EXERCISE GOAL: Print exactly the part opening with the line containing "turn = (Vector(target)" and closing with the line containing "q = m.to_quaternion()", with both of those lines included.

DATASET EXCERPTS:
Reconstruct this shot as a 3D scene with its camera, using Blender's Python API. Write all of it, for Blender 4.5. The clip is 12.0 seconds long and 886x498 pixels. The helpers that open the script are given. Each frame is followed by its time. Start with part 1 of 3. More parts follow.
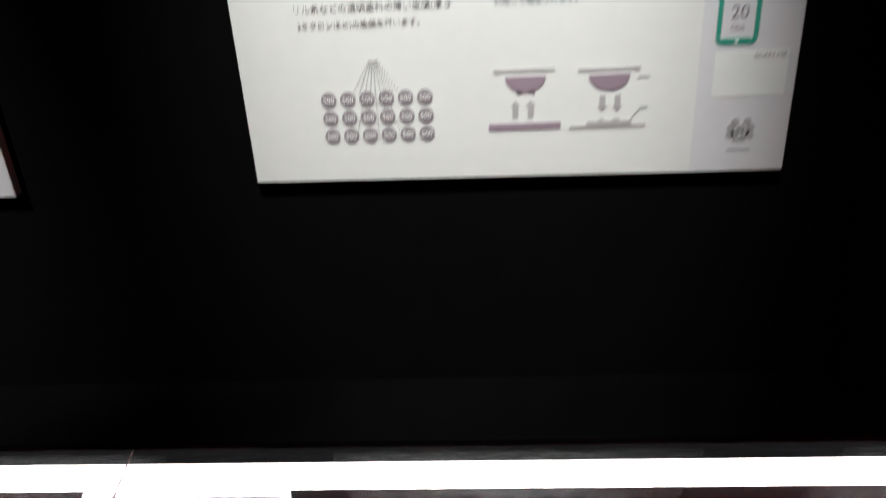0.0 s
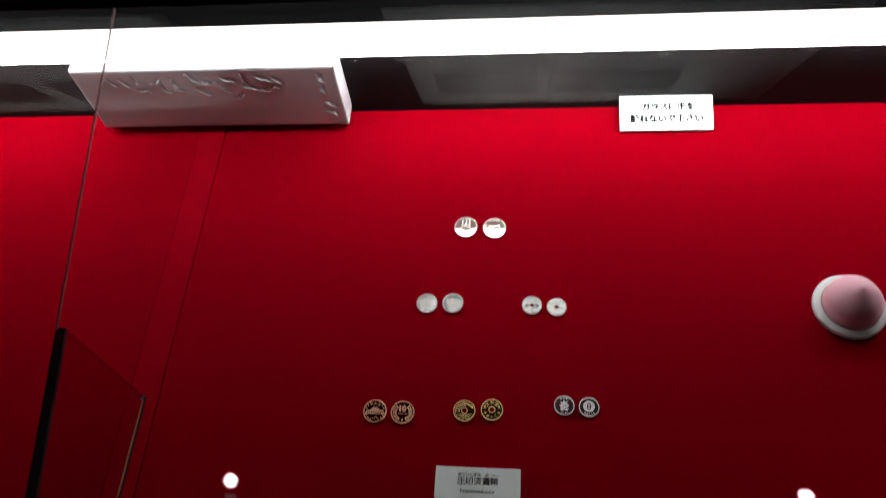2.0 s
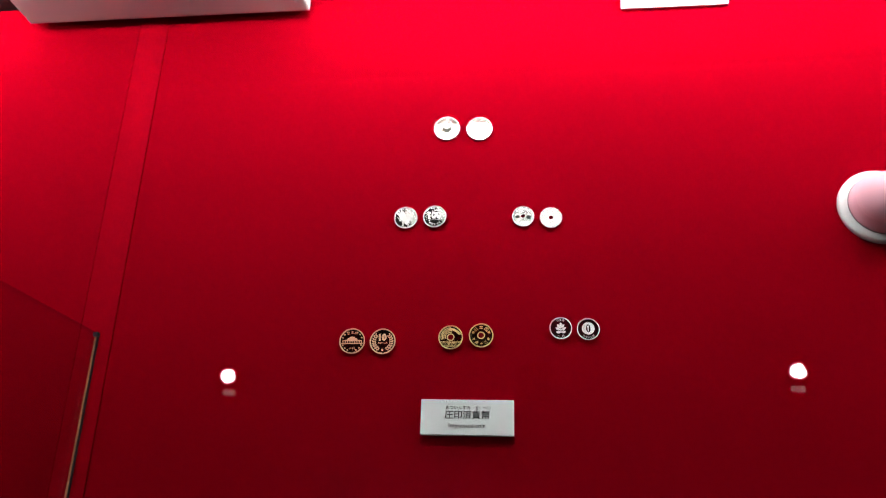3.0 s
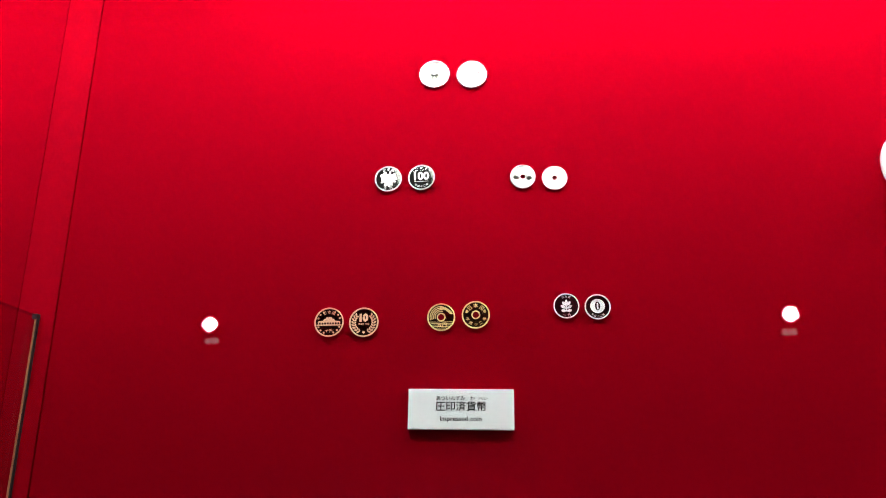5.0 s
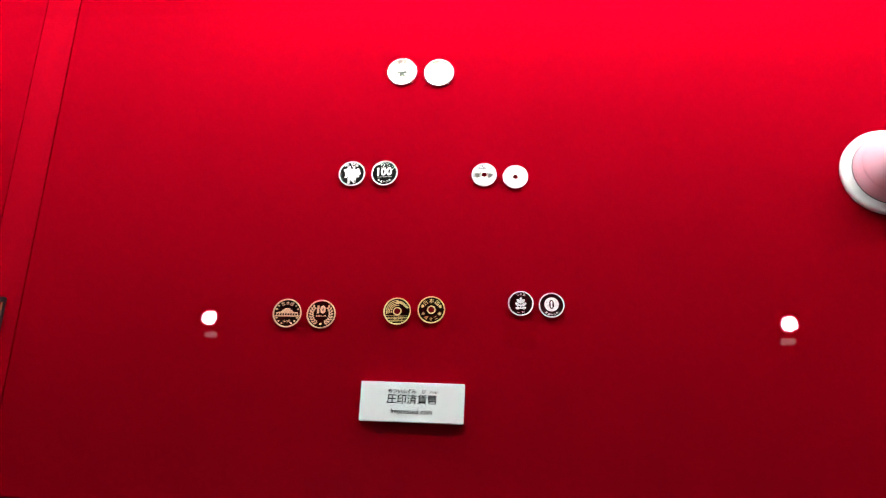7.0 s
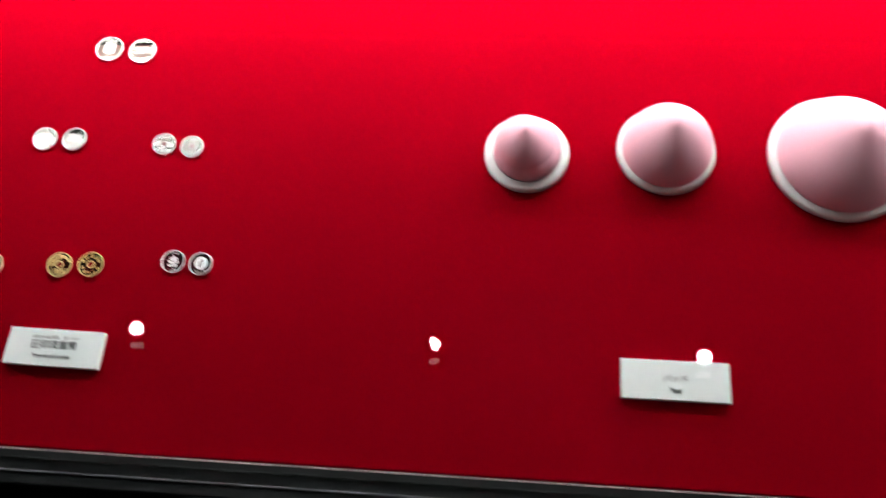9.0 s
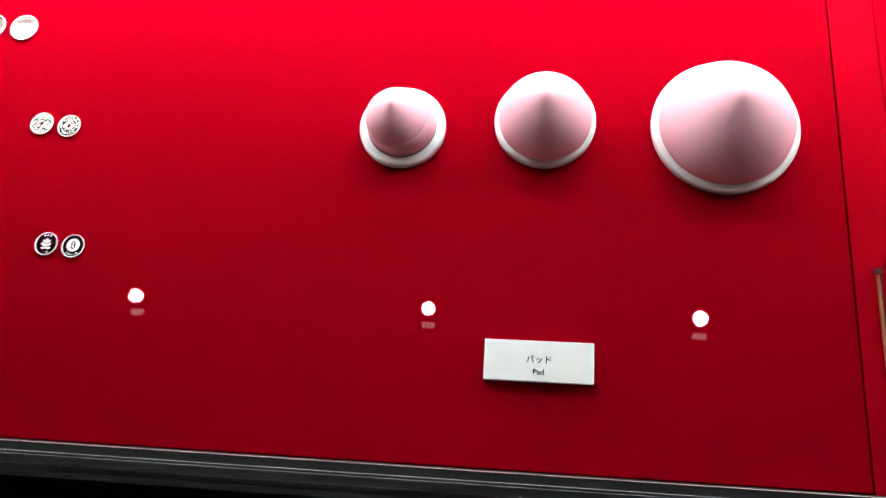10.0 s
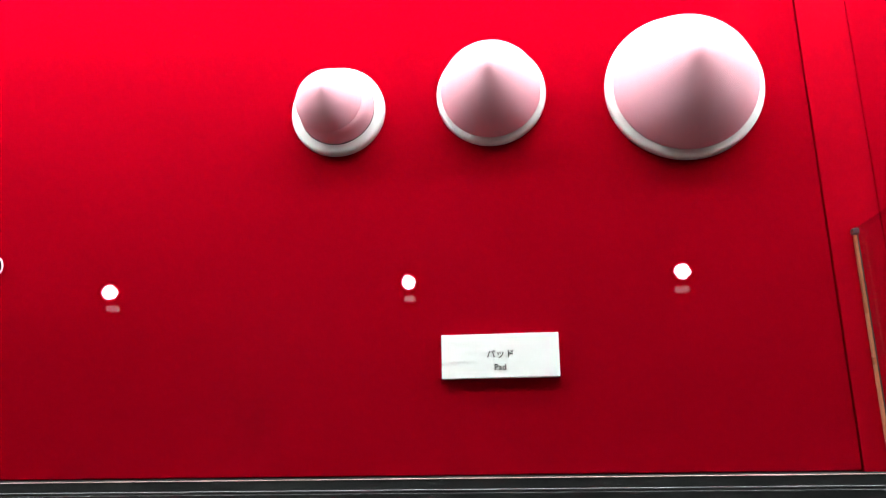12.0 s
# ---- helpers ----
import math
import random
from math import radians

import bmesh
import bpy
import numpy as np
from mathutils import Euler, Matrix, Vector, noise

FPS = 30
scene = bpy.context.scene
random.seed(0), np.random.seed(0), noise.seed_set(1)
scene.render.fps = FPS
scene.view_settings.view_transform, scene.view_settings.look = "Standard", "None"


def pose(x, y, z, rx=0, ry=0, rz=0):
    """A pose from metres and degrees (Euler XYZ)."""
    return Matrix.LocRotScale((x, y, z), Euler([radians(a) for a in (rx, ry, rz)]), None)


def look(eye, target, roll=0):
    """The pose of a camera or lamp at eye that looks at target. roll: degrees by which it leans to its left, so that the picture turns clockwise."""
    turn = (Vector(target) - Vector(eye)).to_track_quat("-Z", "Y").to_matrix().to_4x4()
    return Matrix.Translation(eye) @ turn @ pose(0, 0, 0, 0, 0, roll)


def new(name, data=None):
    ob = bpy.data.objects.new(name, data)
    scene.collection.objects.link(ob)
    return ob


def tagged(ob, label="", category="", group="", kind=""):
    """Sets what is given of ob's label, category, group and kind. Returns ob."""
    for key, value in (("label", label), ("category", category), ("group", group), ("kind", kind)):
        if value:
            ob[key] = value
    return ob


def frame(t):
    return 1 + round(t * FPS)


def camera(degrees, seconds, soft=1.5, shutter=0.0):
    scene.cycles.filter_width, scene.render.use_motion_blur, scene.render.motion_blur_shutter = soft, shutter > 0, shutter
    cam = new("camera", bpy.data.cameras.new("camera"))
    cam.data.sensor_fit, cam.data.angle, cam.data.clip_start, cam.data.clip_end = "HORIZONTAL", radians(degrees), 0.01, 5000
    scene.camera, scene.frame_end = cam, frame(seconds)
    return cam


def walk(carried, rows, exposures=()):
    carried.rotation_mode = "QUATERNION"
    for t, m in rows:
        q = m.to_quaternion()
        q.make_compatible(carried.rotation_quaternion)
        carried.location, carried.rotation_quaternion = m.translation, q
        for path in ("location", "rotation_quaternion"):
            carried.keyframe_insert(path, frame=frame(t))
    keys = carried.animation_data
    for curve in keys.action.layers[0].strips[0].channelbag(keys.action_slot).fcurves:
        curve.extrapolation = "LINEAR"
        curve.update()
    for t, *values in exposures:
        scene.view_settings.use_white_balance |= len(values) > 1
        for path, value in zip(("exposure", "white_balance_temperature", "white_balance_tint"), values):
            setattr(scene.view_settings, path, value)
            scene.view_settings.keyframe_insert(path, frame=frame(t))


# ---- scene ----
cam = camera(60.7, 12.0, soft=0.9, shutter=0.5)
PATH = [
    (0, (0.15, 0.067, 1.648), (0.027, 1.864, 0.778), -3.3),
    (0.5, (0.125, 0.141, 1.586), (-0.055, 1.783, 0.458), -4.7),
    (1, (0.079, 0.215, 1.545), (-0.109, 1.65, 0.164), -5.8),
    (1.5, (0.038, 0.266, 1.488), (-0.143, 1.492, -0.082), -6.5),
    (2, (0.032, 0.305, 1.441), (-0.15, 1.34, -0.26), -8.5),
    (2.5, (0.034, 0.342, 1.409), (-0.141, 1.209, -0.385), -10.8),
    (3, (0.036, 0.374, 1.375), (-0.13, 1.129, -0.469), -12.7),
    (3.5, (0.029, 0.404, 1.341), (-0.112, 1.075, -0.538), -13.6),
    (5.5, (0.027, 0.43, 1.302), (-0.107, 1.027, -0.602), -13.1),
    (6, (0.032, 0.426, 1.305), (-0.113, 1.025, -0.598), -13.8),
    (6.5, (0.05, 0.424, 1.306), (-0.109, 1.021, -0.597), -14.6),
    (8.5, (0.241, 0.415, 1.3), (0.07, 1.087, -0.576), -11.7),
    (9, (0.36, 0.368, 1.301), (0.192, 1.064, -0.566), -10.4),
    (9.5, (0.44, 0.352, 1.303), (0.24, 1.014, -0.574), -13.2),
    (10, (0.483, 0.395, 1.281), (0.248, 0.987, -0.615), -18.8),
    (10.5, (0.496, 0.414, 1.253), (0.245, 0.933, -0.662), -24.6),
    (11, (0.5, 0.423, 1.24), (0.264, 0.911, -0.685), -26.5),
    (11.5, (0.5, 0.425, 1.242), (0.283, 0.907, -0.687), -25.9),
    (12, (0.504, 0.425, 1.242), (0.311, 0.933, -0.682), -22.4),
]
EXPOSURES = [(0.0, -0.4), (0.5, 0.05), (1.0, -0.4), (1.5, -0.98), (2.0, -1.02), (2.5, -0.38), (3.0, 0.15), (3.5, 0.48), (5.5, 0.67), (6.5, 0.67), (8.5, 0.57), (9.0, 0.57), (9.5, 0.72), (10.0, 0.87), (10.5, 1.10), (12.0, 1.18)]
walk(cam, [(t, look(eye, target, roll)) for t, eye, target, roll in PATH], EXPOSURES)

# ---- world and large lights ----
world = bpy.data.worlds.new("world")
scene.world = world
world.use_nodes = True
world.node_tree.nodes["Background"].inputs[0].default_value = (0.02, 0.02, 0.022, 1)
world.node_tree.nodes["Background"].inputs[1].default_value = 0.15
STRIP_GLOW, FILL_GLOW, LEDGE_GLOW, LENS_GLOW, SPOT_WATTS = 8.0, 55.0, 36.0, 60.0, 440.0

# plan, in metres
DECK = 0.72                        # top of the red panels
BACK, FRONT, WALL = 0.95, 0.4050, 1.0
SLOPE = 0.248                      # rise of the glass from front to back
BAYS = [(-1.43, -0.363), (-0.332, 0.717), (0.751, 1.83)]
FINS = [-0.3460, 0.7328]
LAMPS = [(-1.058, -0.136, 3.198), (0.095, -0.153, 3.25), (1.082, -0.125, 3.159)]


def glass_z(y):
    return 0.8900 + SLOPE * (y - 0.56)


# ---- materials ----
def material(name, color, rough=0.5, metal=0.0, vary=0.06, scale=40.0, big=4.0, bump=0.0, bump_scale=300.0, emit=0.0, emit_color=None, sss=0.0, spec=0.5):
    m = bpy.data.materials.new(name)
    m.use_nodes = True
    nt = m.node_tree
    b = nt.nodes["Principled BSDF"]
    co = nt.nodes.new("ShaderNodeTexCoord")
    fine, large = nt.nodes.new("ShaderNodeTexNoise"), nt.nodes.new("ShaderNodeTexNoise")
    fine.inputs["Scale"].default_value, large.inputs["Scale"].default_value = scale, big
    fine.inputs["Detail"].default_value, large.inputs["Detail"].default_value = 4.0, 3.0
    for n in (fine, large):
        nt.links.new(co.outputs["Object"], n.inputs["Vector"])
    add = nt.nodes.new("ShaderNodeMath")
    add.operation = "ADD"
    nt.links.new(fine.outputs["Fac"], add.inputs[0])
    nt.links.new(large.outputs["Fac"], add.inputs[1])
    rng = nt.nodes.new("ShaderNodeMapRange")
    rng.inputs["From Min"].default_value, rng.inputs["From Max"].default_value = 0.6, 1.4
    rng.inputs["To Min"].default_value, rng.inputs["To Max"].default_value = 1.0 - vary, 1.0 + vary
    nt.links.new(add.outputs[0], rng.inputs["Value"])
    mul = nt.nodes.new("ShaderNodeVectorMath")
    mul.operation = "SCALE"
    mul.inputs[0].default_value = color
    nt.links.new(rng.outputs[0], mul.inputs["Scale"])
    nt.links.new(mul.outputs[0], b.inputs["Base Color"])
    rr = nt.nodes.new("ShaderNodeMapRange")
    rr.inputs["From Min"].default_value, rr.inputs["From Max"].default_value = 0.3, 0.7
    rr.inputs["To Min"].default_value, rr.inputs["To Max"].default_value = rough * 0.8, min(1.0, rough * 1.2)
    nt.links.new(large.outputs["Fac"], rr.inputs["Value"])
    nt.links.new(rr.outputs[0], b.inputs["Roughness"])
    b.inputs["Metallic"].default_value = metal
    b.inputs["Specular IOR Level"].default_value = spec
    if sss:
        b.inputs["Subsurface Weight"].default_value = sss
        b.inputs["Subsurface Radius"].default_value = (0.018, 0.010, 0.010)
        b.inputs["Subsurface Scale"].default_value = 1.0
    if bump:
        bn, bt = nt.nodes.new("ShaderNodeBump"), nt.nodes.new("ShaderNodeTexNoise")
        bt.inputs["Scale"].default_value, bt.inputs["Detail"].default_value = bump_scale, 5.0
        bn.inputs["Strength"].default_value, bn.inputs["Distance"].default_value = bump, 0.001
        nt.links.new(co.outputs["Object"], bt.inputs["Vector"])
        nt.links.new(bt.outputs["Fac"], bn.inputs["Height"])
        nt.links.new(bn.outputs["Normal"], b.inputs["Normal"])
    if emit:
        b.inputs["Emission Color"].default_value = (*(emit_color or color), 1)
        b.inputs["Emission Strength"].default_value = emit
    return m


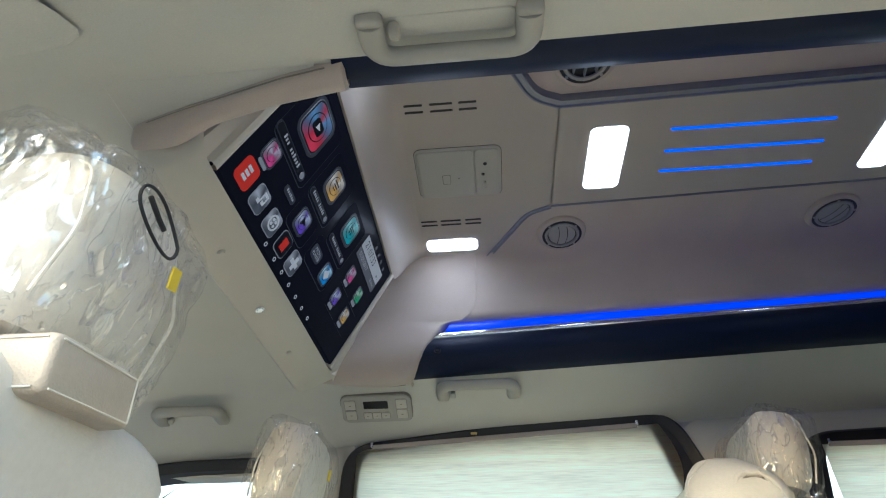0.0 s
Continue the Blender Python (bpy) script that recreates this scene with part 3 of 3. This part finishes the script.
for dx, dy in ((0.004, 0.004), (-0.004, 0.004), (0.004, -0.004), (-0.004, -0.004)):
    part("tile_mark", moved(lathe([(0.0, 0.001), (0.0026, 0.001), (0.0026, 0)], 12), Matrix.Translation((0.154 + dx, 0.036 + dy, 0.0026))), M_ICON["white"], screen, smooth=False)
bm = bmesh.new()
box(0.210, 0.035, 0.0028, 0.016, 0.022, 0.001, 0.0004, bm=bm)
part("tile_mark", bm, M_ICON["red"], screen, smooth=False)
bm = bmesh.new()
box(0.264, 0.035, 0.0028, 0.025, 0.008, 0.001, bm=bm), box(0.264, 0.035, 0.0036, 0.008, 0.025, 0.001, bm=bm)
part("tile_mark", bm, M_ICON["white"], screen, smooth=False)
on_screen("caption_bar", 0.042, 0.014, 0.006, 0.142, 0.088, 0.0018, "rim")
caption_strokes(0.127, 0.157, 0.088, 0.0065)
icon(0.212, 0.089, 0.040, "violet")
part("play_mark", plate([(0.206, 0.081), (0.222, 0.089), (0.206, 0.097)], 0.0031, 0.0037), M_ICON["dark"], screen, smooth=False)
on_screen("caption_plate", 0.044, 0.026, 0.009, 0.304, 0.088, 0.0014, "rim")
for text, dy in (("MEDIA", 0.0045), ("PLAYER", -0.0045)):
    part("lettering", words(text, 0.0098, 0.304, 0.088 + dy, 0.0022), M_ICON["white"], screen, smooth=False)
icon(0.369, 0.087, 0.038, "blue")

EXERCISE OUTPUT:
    turn = (Vector(target) - Vector(eye)).to_track_quat("-Z", "Y").to_matrix().to_4x4()
    return Matrix.Translation(eye) @ turn @ pose(0, 0, 0, 0, 0, roll)


def new(name, data=None):
    ob = bpy.data.objects.new(name, data)
    scene.collection.objects.link(ob)
    return ob


def tagged(ob, label="", category="", group="", kind=""):
    """Sets what is given of ob's label, category, group and kind. Returns ob."""
    for key, value in (("label", label), ("category", category), ("group", group), ("kind", kind)):
        if value:
            ob[key] = value
    return ob


def frame(t):
    return 1 + round(t * FPS)


def camera(degrees, seconds, soft=1.5, shutter=0.0):
    scene.cycles.filter_width, scene.render.use_motion_blur, scene.render.motion_blur_shutter = soft, shutter > 0, shutter
    cam = new("camera", bpy.data.cameras.new("camera"))
    cam.data.sensor_fit, cam.data.angle, cam.data.clip_start, cam.data.clip_end = "HORIZONTAL", radians(degrees), 0.01, 5000
    scene.camera, scene.frame_end = cam, frame(seconds)
    return cam


def walk(carried, rows, exposures=()):
    carried.rotation_mode = "QUATERNION"
    for t, m in rows:
        q = m.to_quaternion()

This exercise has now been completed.